Another valley associated with judgment is the valley of Jehosaphat. God pleads with the nations there for his people. "I will gather together all nations, and will bring them down into the valley of Jehoshaphat: and I will plead with them there for my people, and for my inheritance Israel, whom they have scattered among the nations." [Joel 3:2] The inheritance of God is not limited to ethnic Jews, but includes the saints in all nations. "Let the heathen be wakened, and come up to the valley of Jehoshaphat: for there will I sit to judge all the heathen round about." [Joel 3:12]
This valley is also called the valley of decision: "Multitudes, multitudes in the valley of decision: for the day of the LORD is near in the valley of decision." [Joel 3:14]
The Catholic Encyclopedia says:
It is also credible that the prophet meant to designate an ideal, indeterminate valley -- the valley of judgment, and no more -- for Josaphat signifies "Jahveh judges". This valley is, in fact, spoken of under the name of "valley of destruction" (A. V. "valley of decision") in verse 14 of the same chapter. According to the context, the Divine judgment will be exercised upon the nations who afflicted Juda and Jerusalem at the time of the captivity and the return from exile.

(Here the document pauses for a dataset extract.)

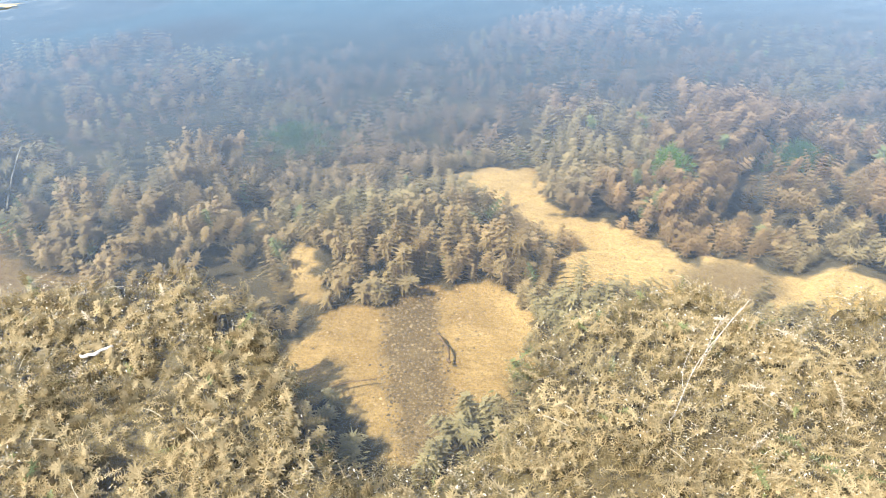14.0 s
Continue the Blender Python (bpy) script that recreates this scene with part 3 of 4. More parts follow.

If the names of these valleys are indeterminate, or symbolic in nature, we can connect all these prophecies as different views of the judgment of the world that begins at the church. The apostle Peter said,
1 Peter 4:17
For the time is come that judgment must begin at the house of God: and if it first begin at us, what shall the end be of them that obey not the gospel of God?